** begin Records provided **

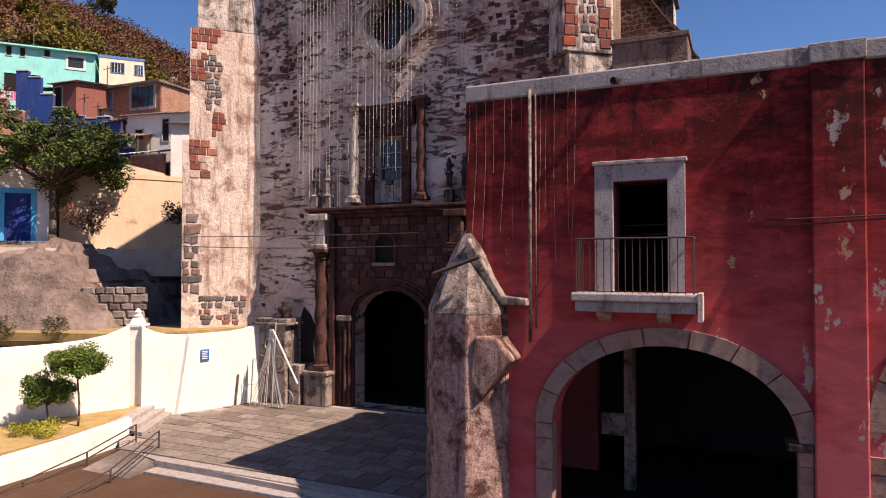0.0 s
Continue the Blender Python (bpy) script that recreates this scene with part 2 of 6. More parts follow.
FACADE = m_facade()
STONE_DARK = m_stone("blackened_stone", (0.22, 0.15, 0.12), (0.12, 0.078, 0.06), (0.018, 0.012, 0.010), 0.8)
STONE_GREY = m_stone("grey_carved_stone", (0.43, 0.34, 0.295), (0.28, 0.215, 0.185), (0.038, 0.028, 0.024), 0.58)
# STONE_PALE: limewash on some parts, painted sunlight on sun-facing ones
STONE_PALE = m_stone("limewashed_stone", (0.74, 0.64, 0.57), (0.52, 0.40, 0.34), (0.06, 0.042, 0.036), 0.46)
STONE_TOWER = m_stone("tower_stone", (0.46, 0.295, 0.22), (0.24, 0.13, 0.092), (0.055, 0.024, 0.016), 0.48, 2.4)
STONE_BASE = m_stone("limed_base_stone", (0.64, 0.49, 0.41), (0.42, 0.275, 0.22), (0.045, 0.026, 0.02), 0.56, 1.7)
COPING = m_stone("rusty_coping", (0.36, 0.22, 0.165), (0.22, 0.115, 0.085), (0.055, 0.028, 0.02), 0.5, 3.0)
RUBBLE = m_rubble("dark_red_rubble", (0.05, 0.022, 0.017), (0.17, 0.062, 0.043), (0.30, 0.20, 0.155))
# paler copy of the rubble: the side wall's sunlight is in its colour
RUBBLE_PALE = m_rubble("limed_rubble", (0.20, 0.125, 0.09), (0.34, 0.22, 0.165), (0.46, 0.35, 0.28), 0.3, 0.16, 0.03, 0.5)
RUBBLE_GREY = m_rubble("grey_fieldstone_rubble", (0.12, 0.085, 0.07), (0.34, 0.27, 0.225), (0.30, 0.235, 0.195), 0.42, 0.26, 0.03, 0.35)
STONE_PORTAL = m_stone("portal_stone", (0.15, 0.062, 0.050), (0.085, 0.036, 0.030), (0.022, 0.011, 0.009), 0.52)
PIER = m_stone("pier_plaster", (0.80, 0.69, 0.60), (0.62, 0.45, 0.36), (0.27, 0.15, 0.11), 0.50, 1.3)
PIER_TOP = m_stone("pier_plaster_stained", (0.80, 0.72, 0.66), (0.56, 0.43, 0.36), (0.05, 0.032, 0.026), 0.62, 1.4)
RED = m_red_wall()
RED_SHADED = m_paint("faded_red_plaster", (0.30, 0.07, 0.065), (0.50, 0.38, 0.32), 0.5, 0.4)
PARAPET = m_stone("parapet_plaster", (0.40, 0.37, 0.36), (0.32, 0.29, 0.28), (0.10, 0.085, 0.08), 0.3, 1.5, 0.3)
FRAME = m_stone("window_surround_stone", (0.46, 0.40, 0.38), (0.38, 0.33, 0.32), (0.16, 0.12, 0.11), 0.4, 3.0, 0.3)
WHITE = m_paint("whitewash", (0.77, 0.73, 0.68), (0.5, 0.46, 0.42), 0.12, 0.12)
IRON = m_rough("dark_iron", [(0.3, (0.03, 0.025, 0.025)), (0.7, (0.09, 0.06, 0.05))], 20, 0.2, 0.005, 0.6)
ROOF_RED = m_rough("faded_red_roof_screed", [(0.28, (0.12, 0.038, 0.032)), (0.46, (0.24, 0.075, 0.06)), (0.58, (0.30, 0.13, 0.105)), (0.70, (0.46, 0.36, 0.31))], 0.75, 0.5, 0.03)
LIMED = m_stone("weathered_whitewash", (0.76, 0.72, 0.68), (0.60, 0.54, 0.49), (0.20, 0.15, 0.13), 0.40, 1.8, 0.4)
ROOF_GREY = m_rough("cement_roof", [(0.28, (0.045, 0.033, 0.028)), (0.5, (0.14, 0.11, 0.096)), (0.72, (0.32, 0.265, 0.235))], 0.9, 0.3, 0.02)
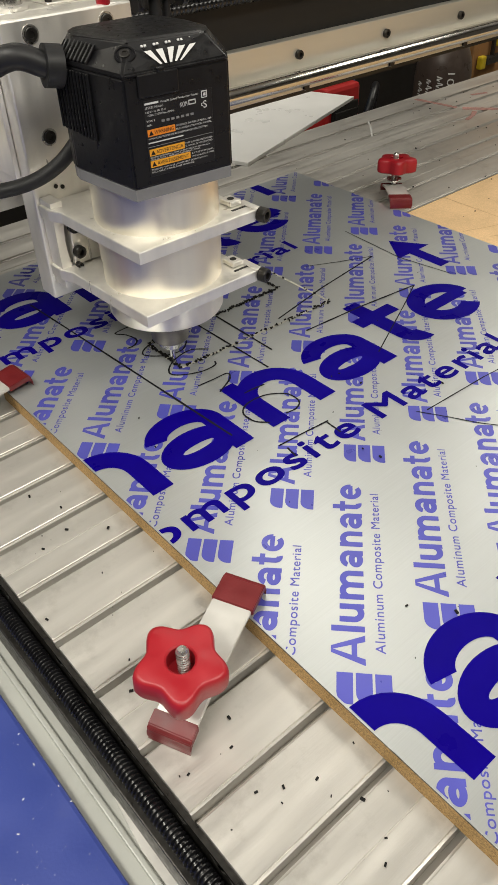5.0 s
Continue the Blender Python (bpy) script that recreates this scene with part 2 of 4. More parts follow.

** end Records provided **

• _Aim_
Collect every line with the string "this" from the records, and copy each.

• _Response to the task_
Continue the Blender Python (bpy) script that recreates this scene with part 2 of 6. More parts follow.
Continue the Blender Python (bpy) script that recreates this scene with part 2 of 4. More parts follow.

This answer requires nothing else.